:: YOUR GOAL ::
Only the lines from the one containing "Continue the Blender" down to the one containing "part(name, box(x0, x1, a, b, c, d, 0.005), DARK_WOOD, parent)", inclusive, are to be quoted exactly.

:: DATA PROVIDED ::
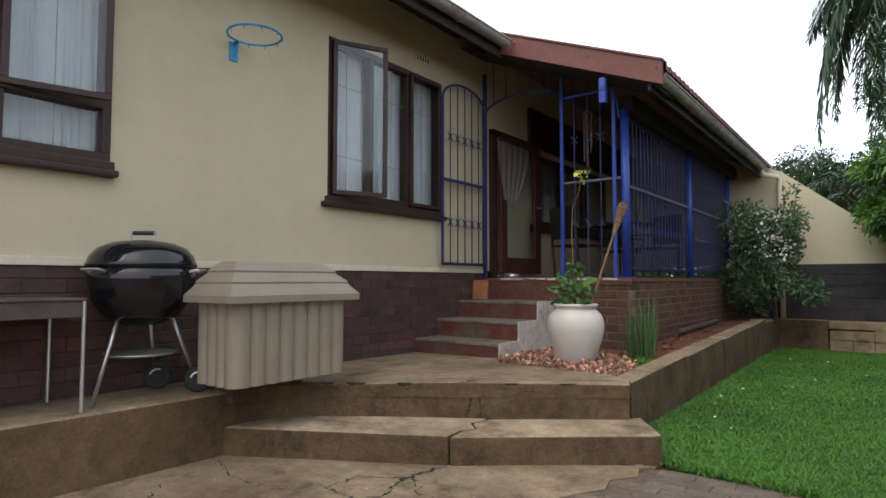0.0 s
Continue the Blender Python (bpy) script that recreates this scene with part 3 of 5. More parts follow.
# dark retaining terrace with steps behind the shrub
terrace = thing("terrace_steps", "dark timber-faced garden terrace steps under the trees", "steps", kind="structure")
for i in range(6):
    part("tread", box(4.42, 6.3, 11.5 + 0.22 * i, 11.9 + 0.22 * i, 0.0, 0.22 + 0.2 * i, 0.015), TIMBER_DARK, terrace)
tagged(part("garden_bank", box(4.42, 40, 12.9, 13.3, 0.0, 1.2), SOIL), "soil bank behind the terrace", "bank", kind="structure")
# ---- windows, doors and gates ----
def frame_bars(y0, y1, z0, z1, x0, x1, w, parent, name="frame"):
    """Four timber bars round an opening in a wall along y."""
    for a, b, c, d in ((y0, y1, z1 - w, z1), (y0, y1, z0, z0 + w), (y0, y0 + w, z0 + w, z1 - w), (y1 - w, y1, z0 + w, z1 - w)):
        part(name, box(x0, x1, a, b, c, d, 0.005), DARK_WOOD, parent)


def pane(y0, y1, z0, z1, x, parent):
    ob = part("pane", box(x, x + 0.004, y0, y1, z0, z1), GLASS, parent, "clear window glass")
    ob.visible_shadow = False
    return ob


def curtain(name, x, y0, y1, z0, z1, label, material=CURTAIN, folds=13, depth=0.03, seed=1):
    rnd = random.Random(seed)
    v, f, cols, rows = [], [], folds * 8, 6
    ph = [rnd.uniform(0, 6) for _ in range(4)]
    for i in range(cols + 1):
        s = i / cols
        for j in range(rows + 1):
            t = j / rows
            w = math.sin(s * folds * 6.283 + ph[0] + 0.8 * math.sin(s * 9 + ph[1])) * (0.55 + 0.45 * math.sin(s * 23 + ph[2]))
            v.append((x + depth * w * (0.6 + 0.4 * t), y0 + (y1 - y0) * s + 0.01 * math.sin(t * 3 + s * 20), z1 + (z0 - z1) * t))
    for i in range(cols):
        for j in range(rows):
            a = i * (rows + 1) + j
            f.append((a, a + 1, a + rows + 2, a + rows + 1))
    return tagged(mesh_part(name, v, f, material, smooth=True), label, "curtain", "lace curtains")


def sash(y0, y1, z0, z1, parent, open_deg=0.0, hinge="left"):
    """A glazed timber sash in the plane x = 0.02; opens outward on a side hinge."""
    w, x0, x1 = 0.038, 0.012, 0.046
    pivot = Vector((x0, y0, 0)) if hinge == "left" else Vector((x0, y1, 0))
    m = Matrix.Translation(pivot) @ Matrix.Rotation(radians(-open_deg), 4, "Z") @ Matrix.Translation(-pivot)
    base = part("sash", box(x0, x1, y0, y1, z1 - w, z1, 0.005), DARK_WOOD, parent)
    base.matrix_basis = m
    for a, b, c, d in ((y0, y1, z0, z0 + w), (y0, y0 + w, z0 + w, z1 - w), (y1 - w, y1, z0 + w, z1 - w)):
        part("sash_bar", box(x0, x1, a, b, c, d, 0.005), DARK_WOOD, base)
    pane(y0 + w, y1 - w, z0 + w, z1 - w, (x0 + x1) / 2, base)
    return base


def house_window(name, y0, y1, z0, z1, mullions, transom, opens, label):
    win = thing(name, label, "window", kind="structure")
    frame_bars(y0, y1, z0, z1, -0.09, 0.010, 0.055, win, "window_frame")
    edges = [y0 + 0.05] + list(mullions) + [y1 - 0.05]
    for m in mullions:
        part("mullion", box(-0.09, 0.008, m - 0.024, m + 0.024, z0 + 0.05, z1 - 0.05, 0.004), DARK_WOOD, win)
    zb = z0 + 0.045
    if transom:
        part("transom", box(-0.085, 0.03, y0 + 0.05, y1 - 0.05, transom - 0.03, transom + 0.03, 0.004), DARK_WOOD, win)
        pane(y0 + 0.05, y1 - 0.05, z0 + 0.05, transom - 0.03, -0.03, win)
        zb = transom + 0.02
    for (a, b), deg in zip(zip(edges, edges[1:]), opens):
        if deg is None:
            pane(a + 0.01, b - 0.01, zb + 0.01, z1 - 0.055, -0.03, win)
        else:
            sash(a - 0.012 if a == edges[0] else a, b, zb - 0.03, z1 - 0.03, win, deg)
    bms = bmesh.new()
    box(-0.02, 0.068, y0 - 0.07, y1 + 0.03, z0 - 0.092, z0 - 0.05, 0.010, bms)
    box(-0.02, 0.05, y0 - 0.03, y1 + 0.01, z0 - 0.051, z0 + 0.0, 0.006, bms)
    part("window_sill", bms, DARK_WOOD, win, "thick dark brown timber sill")
    # white burglar bars inside
    n_b = 2
    for i in range(n_b):
        z = z0 + (z1 - z0) * (i + 0.6) / (n_b + 0.2)
        part("burglar_bar", tube([(-0.055, y0 + 0.04, z), (-0.055, y1 - 0.04, z)], 0.004, 6), WHITE_PAINT, win)
    n_v = int((y1 - y0) / 0.5)
    for i in range(n_v):
        y = y0 + (y1 - y0) * (i + 0.5) / n_v
        part("burglar_bar", tube([(-0.055, y, z0 + 0.04), (-0.055, y, z1 - 0.04)], 0.004, 6), WHITE_PAINT, win)
    return win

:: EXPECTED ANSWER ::
Continue the Blender Python (bpy) script that recreates this scene with part 3 of 5. More parts follow.
# dark retaining terrace with steps behind the shrub
terrace = thing("terrace_steps", "dark timber-faced garden terrace steps under the trees", "steps", kind="structure")
for i in range(6):
    part("tread", box(4.42, 6.3, 11.5 + 0.22 * i, 11.9 + 0.22 * i, 0.0, 0.22 + 0.2 * i, 0.015), TIMBER_DARK, terrace)
tagged(part("garden_bank", box(4.42, 40, 12.9, 13.3, 0.0, 1.2), SOIL), "soil bank behind the terrace", "bank", kind="structure")
# ---- windows, doors and gates ----
def frame_bars(y0, y1, z0, z1, x0, x1, w, parent, name="frame"):
    """Four timber bars round an opening in a wall along y."""
    for a, b, c, d in ((y0, y1, z1 - w, z1), (y0, y1, z0, z0 + w), (y0, y0 + w, z0 + w, z1 - w), (y1 - w, y1, z0 + w, z1 - w)):
        part(name, box(x0, x1, a, b, c, d, 0.005), DARK_WOOD, parent)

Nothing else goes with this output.